Memory of fallen officer besmirched by politics

It began for all the right reasons, an event that most folks were anxious to get behind. But with allegations of race and politics tinged by angry rhetoric, a flag-football event in honor of Sgt. Ron Helus, Borderline’s fallen hero, turned into a battle between red and blue and a fight reminiscent of what divides our nation today.

It should never have come to this.

In 1983, a Miami police officer named Robert L. Zore was killed in the line of duty. A foundation in his name, also known as Fallen Officers, was established by the slain officer’s daughter, Rosemary Zore, to provide relief for other law enforcement families who might have suffered a similar fate.

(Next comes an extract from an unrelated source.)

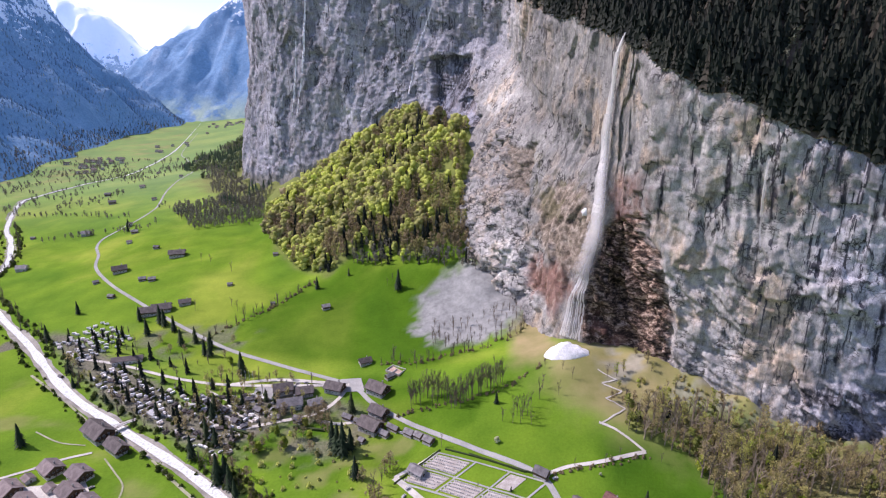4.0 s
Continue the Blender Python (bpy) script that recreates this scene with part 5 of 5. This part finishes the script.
hut = chalet("hut", 8, 6, 2.6, 4.2, M_TIMBER, M_STONE, M_ROOF_OLD, "small dark holiday hut on the campsite", "hut", False, 0, 0.5, False, 0.5)
settled(hut, hut_spots, "huts on the campsite")
# pale lanes across the empty pitches
for v in (50, 57, 64, 71):
    ribbon("footpath", [tuple(camp_xy(u, v)) for u in (118 + v * 0.1, 150, 188 + v * 0.2)], 2.0, M_PATH, 0.4, label="pale lane between empty pitches", category="path")

# ---- single trees, hedges and groves ----
spruce = plant_thing("spruce_tree", trunk_of(12, 0.45), spruce_crown(25, 5.6, 12, 7, 91), M_BARK, M_SPRUCE, "tall dark green spruce tree", "tree")
planted(spruce, [(-198, 424, 1.15), (-66, 284, 0.85), (-84, 312, 1.2), (-79, 309, 1.25), (-353, 331, 0.95), (-400, 317, 0.55), (-173, 217, 0.75), (-449, 510, 0.9), (-450, 570, 0.7), (-52, 557, 1.1), (-157, 591, 0.75), (136, 237, 0.65),
                 (139, 206, 0.7), (145, 203, 0.8), (150, 196, 0.8), (-80, 360, 0.9), (-204, 316, 0.9), (-173, 290, 1.15), (-168, 293, 1.0), (-161, 283, 0.9), (-189, 329, 0.8), (-200, 338, 0.8), (-204, 362, 0.75), (-257, 369, 0.7), (-89, 318, 1.05), (-74, 314, 0.9)], "single spruces")
spruce2 = plant_thing("spruce_tree", trunk_of(10, 0.4), spruce_crown(21, 4.4, 11, 6, 92), M_BARK, M_SPRUCE, "slender dark spruce tree", "tree")
planted(spruce2, [(-206, 373, 1.0), (-243, 459, 1.1), (-250, 462, 1.0), (-248, 474, 1.0), (-270, 487, 1.0), (-284, 483, 1.1), (-305, 513, 1.0), (-334, 509, 1.1), (-359, 542, 0.9), (-330, 533, 1.2), (-322, 526, 1.2), (-406, 275, 0.6), (45, 339, 0.6),
                  (-365, 421, 0.7), (-383, 444, 0.8), (-316, 392, 0.6), (-118, 600, 0.5), (-187, 694, 0.9), (-207, 734, 1.0), (-274, 418, 0.7), (-162, 382, 0.7), (-153, 378, 0.6), (-183, 379, 0.7), (-155, 276, 0.8), (135, 204, 0.7), (141, 208, 0.7), (148, 198, 0.9), (186, 208, 0.8),
                  (-560, 900, 0.8), (-545, 870, 0.8), (15, 250, 0.3), (30, 246, 0.3), (48, 256, 0.25)], "slender spruces")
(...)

Fallen Officers, started last year, holds events such as concerts and flag-football games to draw attention to the men and women who risk their lives in the name of law and order. The first-ever Blue Bowl was held in February. This summer, a Fallen Officers Blue Bowl game was scheduled for Oct. 6 at Newbury Park High School in the name of Sgt. Helus. Members on both sides of the political aisle, including Assemblymember Jacqui Irwin, a Democrat, pledged to be there.

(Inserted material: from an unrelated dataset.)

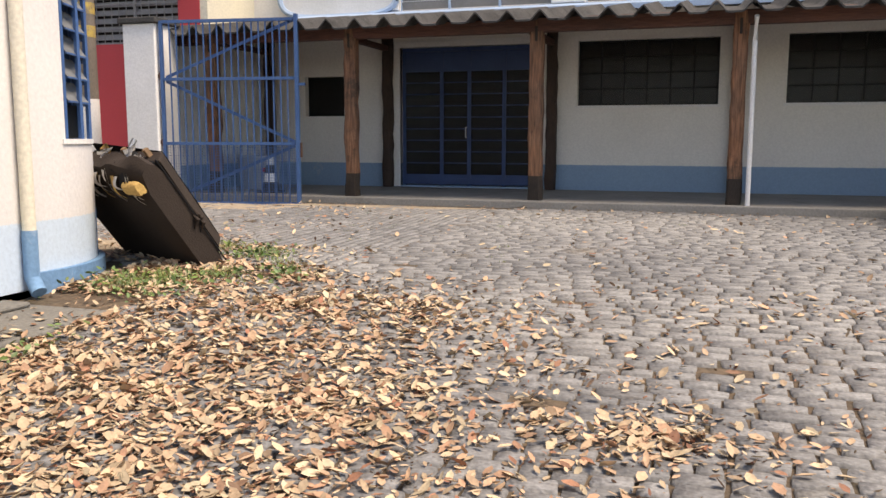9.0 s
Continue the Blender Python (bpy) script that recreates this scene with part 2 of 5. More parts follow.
M_APT = mat("white_render_far", (0.80, 0.80, 0.79), (0.74, 0.74, 0.74), 0.1, 3, 0.9, 0.0, fine=0.05)


# ---- mesh tools ----
class Shape:
    """Vertices and faces of one mesh."""

    def __init__(self):
        self.v, self.f = [], []

    def face(self, pts):
        k = len(self.v)
        self.v += [tuple(p) for p in pts]
        self.f.append(tuple(range(k, k + len(pts))))
        return self

    def box(self, x0, y0, z0, x1, y1, z1, m=None):
        k = len(self.v)
        pts = [Vector((x, y, z)) for z in (z0, z1) for x, y in ((x0, y0), (x1, y0), (x1, y1), (x0, y1))]
        self.v += [tuple(m @ p if m else p) for p in pts]
        self.f += [tuple(k + i for i in q) for q in ((3, 2, 1, 0), (4, 5, 6, 7), (0, 1, 5, 4), (1, 2, 6, 5), (2, 3, 7, 6), (3, 0, 4, 7))]
        return self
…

When word got out that several prominent Republicans were invited to take the stage at the Helus Bowl—including ardent Trump supporters Scott Baio, Hollywood actor, and Joy Villa, recording artist, along with Ronda Kennedy, the GOP candidate who ran unsuccessfully against Irwin in 2018—the mood soured and the Ventura County Sheriff’s Office pulled out.

Although Fallen Officers Vice President Mike Randall called the Blue Bowl a “nonpolitical event” to honor the Helus memory, the lineup he proposed bringing to the Conejo Valley event clearly smacked of politics and went against what the sheriff’s department was told when they initially signed on to support the game.

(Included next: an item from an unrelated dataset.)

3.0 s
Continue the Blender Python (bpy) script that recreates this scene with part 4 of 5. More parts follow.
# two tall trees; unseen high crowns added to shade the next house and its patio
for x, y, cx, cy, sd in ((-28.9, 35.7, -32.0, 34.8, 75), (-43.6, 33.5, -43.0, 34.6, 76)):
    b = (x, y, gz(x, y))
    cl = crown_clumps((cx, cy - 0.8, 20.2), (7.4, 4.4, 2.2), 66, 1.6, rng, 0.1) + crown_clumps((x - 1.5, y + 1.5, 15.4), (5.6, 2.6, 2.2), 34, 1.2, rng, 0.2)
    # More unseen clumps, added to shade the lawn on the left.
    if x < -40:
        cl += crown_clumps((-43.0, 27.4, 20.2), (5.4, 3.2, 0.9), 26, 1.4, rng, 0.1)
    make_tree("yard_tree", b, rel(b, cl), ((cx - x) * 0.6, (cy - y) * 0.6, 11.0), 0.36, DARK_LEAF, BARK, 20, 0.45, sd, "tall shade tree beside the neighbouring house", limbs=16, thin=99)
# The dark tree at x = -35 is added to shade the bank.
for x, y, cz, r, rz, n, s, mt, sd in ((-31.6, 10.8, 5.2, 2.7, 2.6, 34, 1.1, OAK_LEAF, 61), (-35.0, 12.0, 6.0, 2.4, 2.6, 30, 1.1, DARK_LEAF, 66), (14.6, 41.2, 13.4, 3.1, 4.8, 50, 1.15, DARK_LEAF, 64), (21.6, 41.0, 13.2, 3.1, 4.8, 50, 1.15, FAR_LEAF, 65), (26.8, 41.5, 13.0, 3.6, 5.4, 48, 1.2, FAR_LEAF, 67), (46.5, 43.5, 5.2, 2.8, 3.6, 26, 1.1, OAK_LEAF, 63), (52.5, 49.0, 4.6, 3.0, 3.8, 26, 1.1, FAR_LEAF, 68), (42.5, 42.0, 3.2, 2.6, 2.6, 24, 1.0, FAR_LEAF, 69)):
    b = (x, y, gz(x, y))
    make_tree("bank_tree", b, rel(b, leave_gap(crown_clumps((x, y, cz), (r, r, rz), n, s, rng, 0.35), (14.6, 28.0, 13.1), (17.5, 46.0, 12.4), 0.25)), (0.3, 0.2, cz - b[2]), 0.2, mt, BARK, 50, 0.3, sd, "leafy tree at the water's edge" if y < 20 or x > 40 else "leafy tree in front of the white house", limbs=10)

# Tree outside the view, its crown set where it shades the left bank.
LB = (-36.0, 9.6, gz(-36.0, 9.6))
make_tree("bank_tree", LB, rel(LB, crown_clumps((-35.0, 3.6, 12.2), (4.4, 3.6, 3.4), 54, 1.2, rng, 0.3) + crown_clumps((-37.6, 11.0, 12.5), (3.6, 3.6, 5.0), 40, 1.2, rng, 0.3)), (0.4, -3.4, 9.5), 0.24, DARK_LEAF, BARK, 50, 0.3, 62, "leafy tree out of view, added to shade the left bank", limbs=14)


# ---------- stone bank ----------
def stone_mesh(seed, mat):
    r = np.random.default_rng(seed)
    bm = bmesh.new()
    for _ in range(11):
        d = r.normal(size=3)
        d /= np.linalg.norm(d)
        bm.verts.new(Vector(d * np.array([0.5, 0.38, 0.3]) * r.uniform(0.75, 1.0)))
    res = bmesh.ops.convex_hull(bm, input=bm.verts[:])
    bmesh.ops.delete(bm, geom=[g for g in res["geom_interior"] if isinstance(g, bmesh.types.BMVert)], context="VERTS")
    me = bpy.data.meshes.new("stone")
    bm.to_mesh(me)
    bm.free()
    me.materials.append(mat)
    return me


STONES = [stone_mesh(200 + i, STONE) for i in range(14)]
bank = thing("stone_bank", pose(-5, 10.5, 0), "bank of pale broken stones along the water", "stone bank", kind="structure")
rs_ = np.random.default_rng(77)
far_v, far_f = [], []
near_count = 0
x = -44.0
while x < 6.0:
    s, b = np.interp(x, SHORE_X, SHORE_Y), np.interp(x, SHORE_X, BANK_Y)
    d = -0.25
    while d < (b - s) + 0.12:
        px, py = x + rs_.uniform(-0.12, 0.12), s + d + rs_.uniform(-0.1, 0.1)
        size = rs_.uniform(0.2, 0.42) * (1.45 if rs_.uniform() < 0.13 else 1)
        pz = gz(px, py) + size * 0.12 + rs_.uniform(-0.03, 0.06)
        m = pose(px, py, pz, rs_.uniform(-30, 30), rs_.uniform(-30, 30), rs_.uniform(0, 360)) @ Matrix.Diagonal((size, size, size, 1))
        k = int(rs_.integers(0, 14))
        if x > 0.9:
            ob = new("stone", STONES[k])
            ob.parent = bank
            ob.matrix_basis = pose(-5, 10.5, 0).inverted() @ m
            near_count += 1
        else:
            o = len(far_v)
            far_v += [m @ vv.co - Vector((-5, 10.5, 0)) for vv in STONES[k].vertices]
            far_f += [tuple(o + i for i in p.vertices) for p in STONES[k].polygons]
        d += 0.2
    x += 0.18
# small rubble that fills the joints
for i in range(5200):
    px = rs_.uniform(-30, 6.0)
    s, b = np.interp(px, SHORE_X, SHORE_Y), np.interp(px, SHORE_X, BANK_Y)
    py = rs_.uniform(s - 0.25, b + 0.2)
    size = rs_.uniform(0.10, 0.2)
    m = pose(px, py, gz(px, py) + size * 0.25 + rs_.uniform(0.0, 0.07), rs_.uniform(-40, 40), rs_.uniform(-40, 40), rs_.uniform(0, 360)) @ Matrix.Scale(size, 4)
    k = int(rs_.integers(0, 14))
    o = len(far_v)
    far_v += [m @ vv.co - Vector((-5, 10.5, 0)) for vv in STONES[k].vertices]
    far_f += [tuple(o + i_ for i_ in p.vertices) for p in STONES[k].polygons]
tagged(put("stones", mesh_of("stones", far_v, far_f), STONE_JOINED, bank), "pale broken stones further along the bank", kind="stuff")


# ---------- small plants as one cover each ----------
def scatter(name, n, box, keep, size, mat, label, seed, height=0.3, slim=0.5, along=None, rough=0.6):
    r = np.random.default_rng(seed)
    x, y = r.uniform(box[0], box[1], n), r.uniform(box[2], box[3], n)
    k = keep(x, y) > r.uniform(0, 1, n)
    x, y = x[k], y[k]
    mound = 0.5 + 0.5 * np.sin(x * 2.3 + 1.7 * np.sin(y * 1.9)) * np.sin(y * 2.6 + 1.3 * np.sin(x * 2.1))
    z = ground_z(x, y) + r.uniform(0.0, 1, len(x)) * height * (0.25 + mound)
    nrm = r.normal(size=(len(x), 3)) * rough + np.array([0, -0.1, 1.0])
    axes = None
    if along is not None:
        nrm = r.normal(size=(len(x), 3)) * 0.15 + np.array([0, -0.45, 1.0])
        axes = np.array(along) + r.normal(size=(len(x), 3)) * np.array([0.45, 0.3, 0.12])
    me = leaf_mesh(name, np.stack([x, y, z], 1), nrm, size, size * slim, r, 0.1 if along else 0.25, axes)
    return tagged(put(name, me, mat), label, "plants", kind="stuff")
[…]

Thousand Oaks Police Chief Tim Hagel, acting on orders from Sheriff Bill Ayub, issued a complaint to Randall that the event had taken on unwanted political overtones. Hagel said some things he probably shouldn’t have. But the last thing the sheriff wanted is to be inserted into the middle of a political food fight, and we don’t blame him.

Randall accused Irwin and Hagel of injecting “race and politics” into the event because Kennedy is African American and a former opponent of Irwin. The latter? Maybe. But the former? We don’t buy it.

We have no problem when members of warring political factions wish to be featured at partisan events. But a football game to honor fallen police officers—especially one as revered as Helus—should not be the stage for political grandstanding. The out-of-town promoters handled the whole affair badly. They should have known what the reaction would be in a district that is clearly Democratic-leaning, so why even go there? Maybe next year they can drain the swamp, and host an event in which politics is not invited.